**TO BE DONE:** Output solely the number of lines containing the string "soft".

+++ DATASET CONTENT +++

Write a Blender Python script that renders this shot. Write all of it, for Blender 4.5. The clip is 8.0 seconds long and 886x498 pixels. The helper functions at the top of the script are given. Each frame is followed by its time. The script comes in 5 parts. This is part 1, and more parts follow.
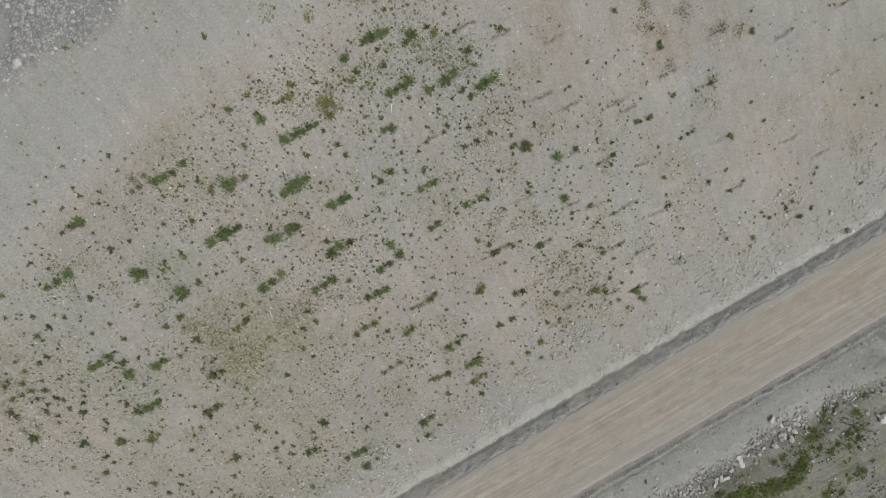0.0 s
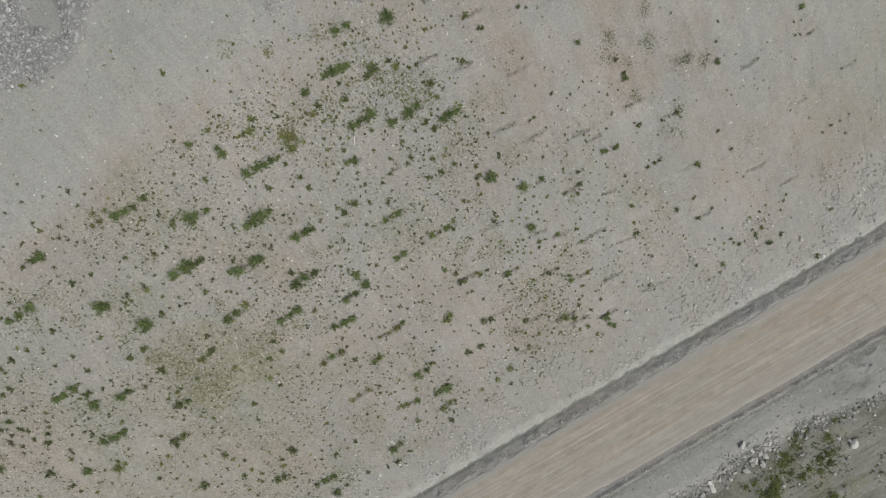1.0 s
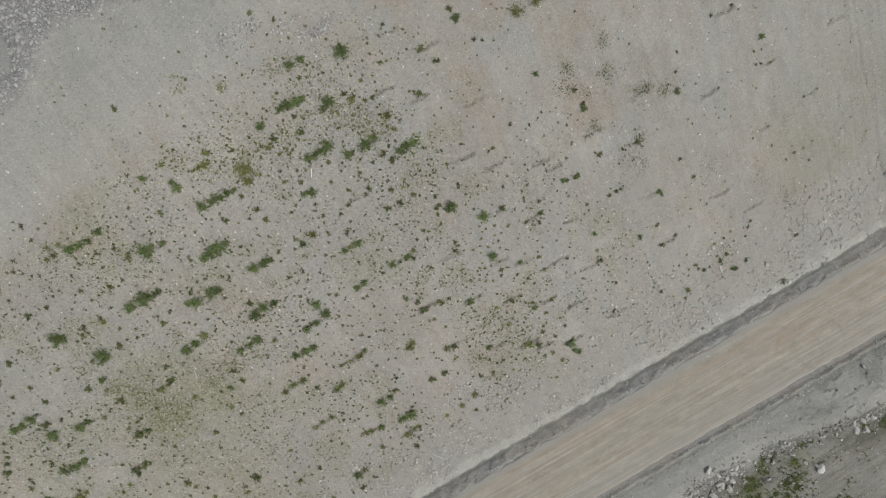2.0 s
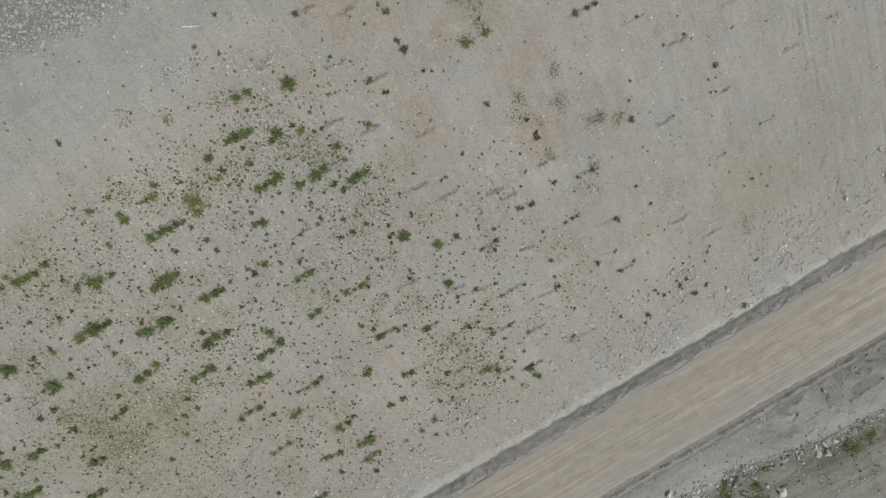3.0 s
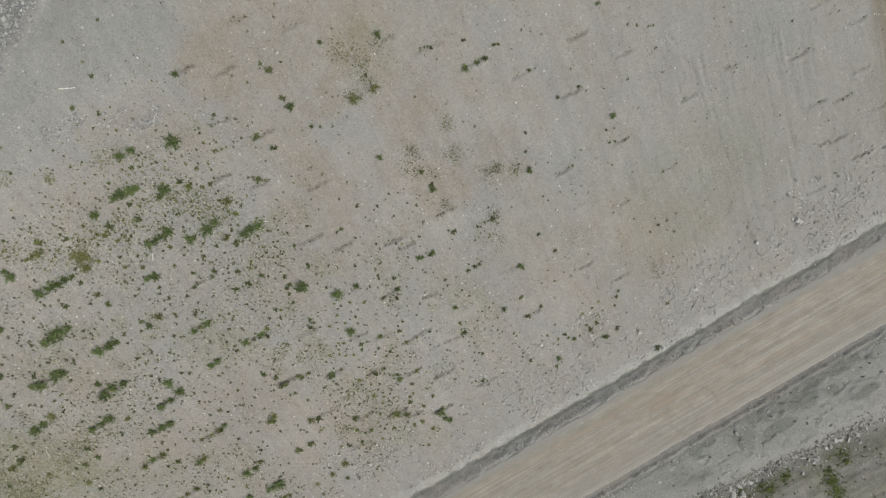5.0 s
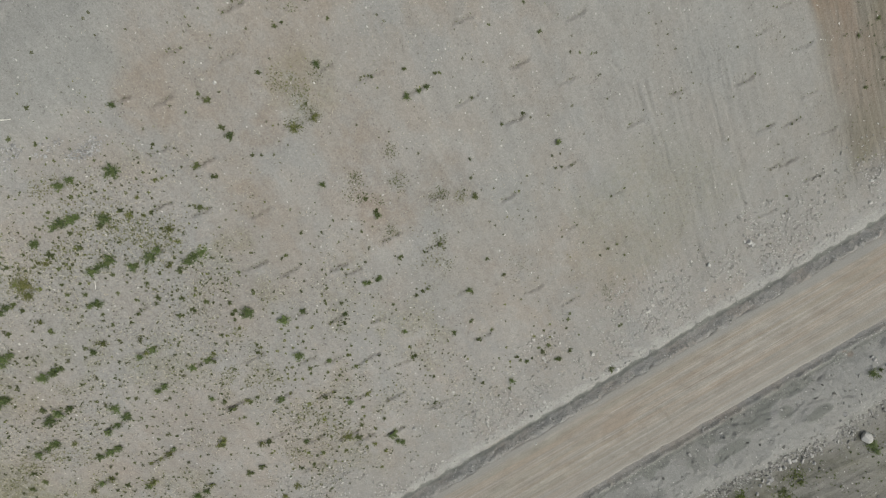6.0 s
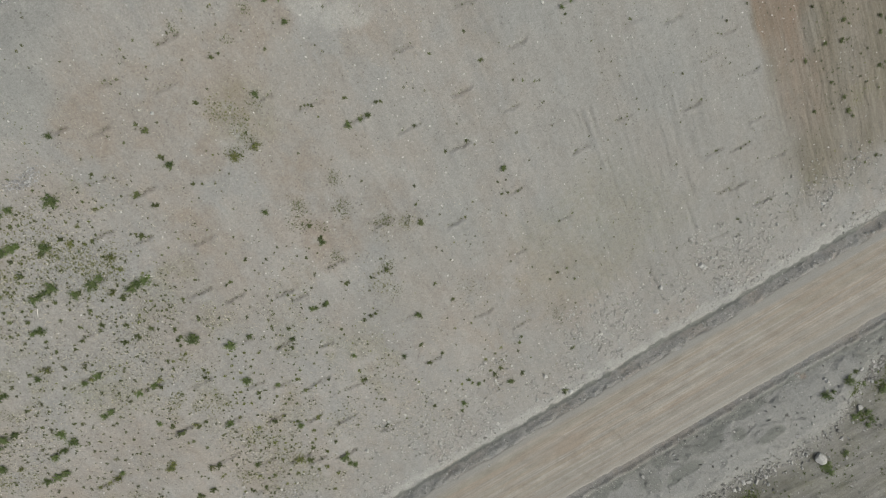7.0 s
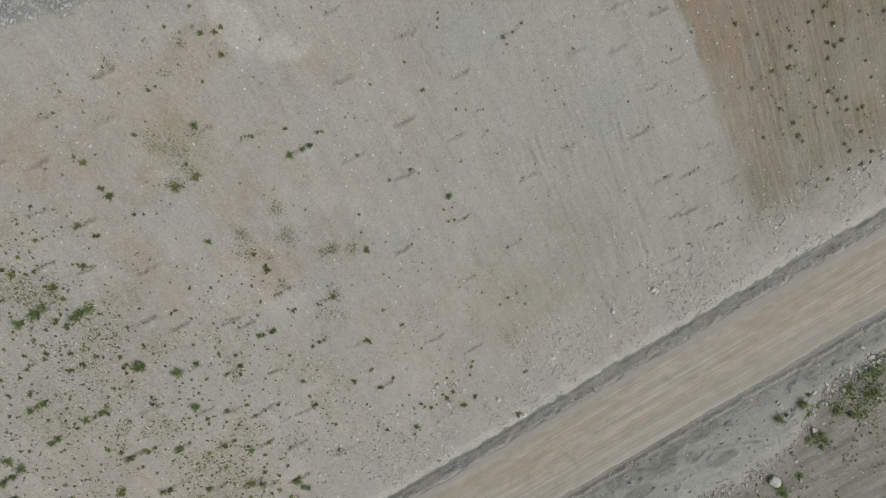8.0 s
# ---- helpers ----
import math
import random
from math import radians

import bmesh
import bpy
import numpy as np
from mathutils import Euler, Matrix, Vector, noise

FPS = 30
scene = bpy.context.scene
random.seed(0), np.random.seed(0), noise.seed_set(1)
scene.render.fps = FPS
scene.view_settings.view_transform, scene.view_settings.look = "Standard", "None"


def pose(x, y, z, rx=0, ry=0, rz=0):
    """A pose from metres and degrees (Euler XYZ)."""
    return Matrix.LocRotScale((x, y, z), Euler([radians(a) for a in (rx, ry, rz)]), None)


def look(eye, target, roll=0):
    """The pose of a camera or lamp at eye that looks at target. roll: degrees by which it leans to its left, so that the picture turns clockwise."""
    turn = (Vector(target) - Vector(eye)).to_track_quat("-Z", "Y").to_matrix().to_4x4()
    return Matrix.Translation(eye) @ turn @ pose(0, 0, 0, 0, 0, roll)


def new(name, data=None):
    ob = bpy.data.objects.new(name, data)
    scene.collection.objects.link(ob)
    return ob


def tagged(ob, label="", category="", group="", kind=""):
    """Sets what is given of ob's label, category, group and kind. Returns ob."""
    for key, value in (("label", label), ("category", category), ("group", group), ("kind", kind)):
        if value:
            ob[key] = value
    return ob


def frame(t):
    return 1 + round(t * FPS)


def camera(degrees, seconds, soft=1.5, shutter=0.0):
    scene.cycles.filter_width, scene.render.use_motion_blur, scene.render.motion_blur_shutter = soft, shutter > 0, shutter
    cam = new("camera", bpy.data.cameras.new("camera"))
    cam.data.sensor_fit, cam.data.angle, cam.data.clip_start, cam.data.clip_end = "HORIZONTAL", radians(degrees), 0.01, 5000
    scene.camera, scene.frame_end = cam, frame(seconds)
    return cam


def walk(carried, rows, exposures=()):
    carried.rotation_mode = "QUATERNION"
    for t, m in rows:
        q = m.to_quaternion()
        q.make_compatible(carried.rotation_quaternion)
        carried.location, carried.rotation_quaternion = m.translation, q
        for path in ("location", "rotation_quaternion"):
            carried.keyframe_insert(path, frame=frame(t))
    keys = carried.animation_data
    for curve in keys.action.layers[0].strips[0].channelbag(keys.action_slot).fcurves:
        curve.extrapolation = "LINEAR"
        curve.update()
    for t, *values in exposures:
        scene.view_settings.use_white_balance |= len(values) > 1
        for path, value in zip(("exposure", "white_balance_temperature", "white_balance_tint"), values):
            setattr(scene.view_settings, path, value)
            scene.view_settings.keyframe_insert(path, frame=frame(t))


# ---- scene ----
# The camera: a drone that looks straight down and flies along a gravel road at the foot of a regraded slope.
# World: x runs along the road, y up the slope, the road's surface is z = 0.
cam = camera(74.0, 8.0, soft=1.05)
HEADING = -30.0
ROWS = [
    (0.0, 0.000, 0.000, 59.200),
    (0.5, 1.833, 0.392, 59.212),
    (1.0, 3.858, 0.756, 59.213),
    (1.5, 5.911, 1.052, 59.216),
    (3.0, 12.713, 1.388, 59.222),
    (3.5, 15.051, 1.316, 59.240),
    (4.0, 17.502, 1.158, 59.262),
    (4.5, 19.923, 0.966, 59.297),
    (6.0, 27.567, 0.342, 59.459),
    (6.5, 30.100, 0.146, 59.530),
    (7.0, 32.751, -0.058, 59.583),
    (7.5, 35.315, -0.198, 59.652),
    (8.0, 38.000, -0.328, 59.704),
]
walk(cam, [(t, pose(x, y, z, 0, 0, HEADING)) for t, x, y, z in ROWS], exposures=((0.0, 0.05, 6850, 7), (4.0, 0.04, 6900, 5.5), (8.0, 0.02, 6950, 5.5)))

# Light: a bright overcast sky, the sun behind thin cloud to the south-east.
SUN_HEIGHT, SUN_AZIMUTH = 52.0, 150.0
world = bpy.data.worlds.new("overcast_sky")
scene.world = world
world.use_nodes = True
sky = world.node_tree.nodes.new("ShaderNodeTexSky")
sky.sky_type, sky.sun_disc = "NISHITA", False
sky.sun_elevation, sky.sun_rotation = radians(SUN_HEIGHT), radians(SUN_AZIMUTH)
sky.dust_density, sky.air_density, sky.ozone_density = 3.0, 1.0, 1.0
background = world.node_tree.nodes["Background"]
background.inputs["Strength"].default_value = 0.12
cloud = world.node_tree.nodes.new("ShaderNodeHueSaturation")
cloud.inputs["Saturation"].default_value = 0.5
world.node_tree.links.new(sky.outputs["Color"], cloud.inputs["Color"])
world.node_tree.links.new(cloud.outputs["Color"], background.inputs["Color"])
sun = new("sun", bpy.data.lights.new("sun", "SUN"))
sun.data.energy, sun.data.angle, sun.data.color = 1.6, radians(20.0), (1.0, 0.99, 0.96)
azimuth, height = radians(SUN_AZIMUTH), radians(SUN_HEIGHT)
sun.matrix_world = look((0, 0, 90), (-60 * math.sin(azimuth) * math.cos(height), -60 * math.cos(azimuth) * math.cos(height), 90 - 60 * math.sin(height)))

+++

**RESULT OF THIS TASK:** 3